NYU denies it's forcing out dissident Chen over criticism of China

June 17, 2013 at 9:44 AM
share with facebook
share with twitter
| License Photo

NEW YORK, June 17 (UPI) -- New York University denies accusations by Chinese dissident Chen Guangcheng that he is being forced to leave over concerns about his activism.

Chen said university officials told him his criticism of the Chinese government may threaten potential academic cooperation between China and the university, which recently opened a campus in Shanghai, The New York Times reported Sunday.

Chen, a self-taught lawyer who is blind, was allowed to leave China with his family last year after taking refuge in the U.S. Embassy in Beijing following his escape from house arrest.

"The work of the Chinese Communists within academic circles in the United States is far greater than what people imagine, and some scholars have no option but to hold themselves back," Chen said. "Academic independence and academic freedom in the United States are being greatly threatened by a totalitarian regime."

The New York Post first published the story last week.

In a statement Sunday, NYU denied Chen's claims.

"We are very discouraged to learn of Mr. Chen's statement, which contains a number of speculations about the role of the Chinese government in NYU's decision-making that are both false and contradicted by the well-established facts," spokesman John Beckman said in the statement.

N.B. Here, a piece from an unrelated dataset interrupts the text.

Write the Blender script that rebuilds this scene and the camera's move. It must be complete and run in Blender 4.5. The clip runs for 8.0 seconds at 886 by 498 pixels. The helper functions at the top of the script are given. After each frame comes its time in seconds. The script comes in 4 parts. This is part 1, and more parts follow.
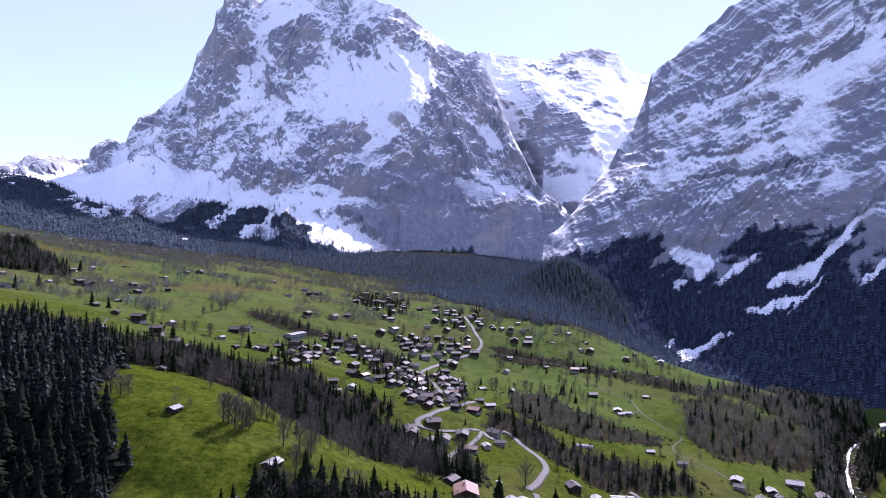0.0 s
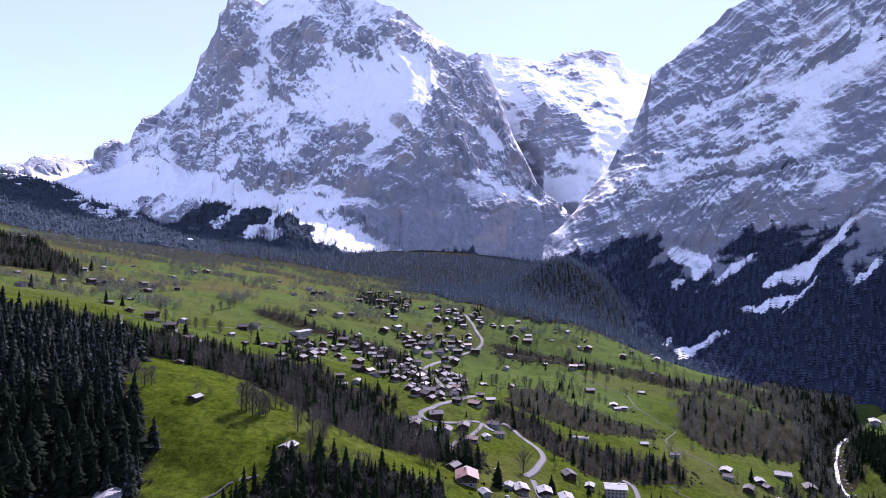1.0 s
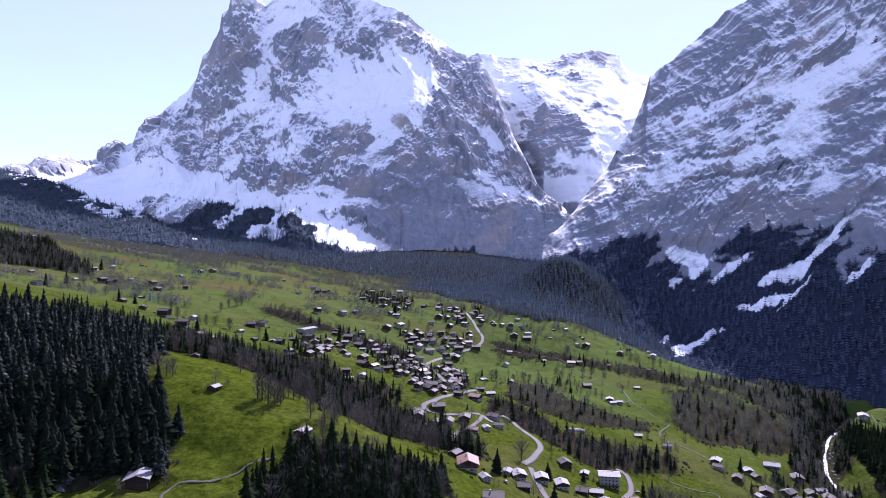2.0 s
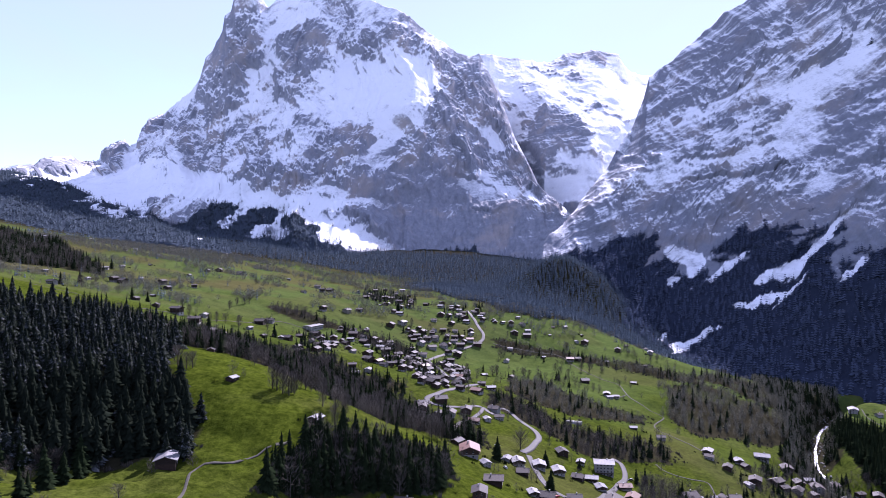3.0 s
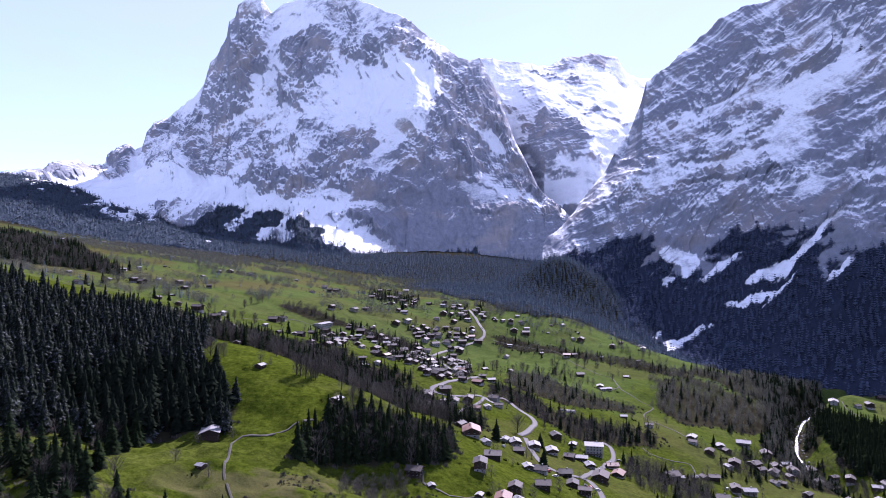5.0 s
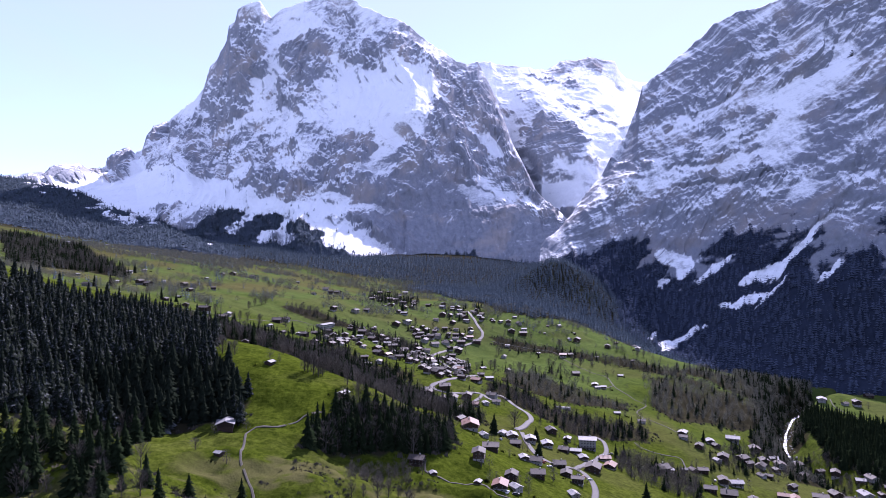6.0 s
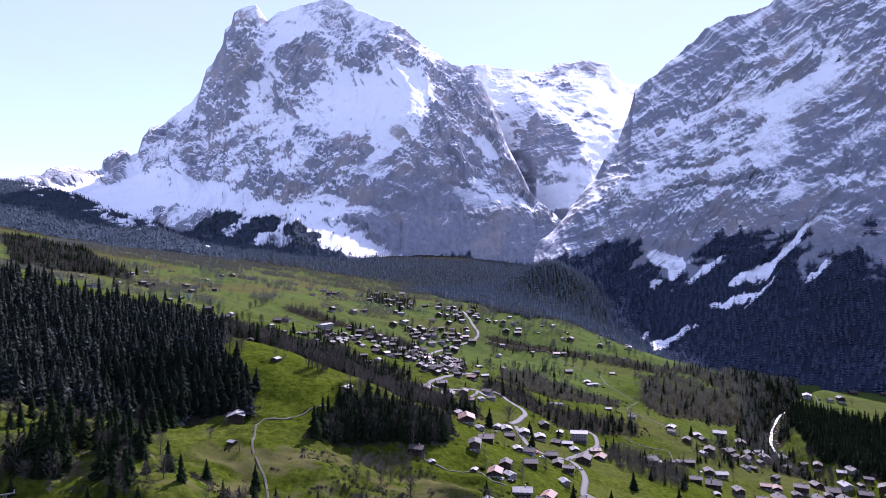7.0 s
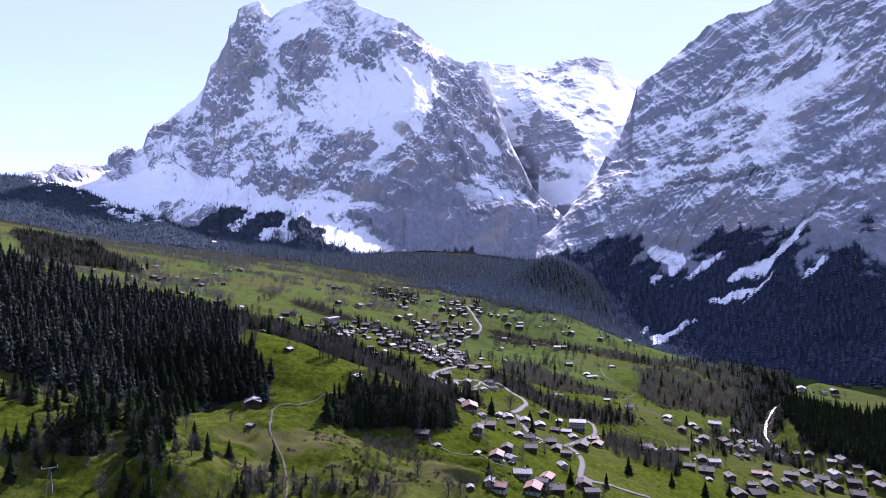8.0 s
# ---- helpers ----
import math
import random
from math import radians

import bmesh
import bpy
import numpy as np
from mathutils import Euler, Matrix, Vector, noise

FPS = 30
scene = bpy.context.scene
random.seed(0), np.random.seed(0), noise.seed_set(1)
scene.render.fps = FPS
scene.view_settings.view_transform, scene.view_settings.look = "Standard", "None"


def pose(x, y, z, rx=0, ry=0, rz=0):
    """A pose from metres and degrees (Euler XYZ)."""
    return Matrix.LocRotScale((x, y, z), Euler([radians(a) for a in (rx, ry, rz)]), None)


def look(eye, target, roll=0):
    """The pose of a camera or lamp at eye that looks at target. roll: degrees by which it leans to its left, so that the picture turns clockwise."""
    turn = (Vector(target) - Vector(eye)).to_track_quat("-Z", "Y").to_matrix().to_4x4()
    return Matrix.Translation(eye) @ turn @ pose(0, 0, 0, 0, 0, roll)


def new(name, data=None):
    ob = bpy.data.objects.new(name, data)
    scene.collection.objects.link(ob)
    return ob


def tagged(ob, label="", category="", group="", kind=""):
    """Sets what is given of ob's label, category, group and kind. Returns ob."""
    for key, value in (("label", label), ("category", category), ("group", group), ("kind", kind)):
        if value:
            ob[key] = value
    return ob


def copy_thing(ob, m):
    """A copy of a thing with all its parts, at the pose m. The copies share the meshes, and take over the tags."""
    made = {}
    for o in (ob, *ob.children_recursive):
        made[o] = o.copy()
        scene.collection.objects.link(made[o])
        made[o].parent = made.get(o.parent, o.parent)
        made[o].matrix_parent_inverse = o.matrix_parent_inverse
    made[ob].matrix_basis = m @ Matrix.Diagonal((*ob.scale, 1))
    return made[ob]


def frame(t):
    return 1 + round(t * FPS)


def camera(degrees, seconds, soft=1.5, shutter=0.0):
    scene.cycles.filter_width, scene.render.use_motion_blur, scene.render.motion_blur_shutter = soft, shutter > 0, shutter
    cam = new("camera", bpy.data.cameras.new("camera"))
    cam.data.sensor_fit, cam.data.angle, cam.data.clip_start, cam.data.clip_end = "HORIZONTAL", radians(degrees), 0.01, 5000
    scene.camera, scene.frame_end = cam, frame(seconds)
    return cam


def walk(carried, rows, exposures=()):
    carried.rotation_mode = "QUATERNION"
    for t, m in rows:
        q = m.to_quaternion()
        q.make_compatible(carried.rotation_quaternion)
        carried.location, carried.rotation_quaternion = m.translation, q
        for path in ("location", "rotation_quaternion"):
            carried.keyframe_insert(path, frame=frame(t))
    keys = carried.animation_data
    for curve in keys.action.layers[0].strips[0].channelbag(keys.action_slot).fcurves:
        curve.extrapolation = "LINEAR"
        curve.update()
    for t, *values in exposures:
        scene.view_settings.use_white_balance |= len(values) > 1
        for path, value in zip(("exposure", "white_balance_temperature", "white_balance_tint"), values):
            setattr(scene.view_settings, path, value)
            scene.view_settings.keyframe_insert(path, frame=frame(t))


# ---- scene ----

The university said Chen's law school fellowship was always meant to last a year, and those who worked with him in recent months said he understood the time restriction for the fellowship, the Times said.

The fellowship's end, Beckman said, "had nothing to do with the Chinese government; all fellowships come to an end."

Chen, 41, said the school had given him and his family until the end the month to leave the faculty apartment.

Jerome Cohen, a law professor who helped arrange Chen's fellowship, said NYU was especially generous, providing him with transportation, security and private lessons in law and English. Cohen said Chen had at least two job options, including one at Fordham University and another at the Witherspoon Institute, a think tank, the Times said.

"They have done more than imaginable, but I don't know how anyone could stay here at NYU on a continual basis," Mr. Cohen said last week. "No political refugee, not even Albert Einstein, has received better treatment."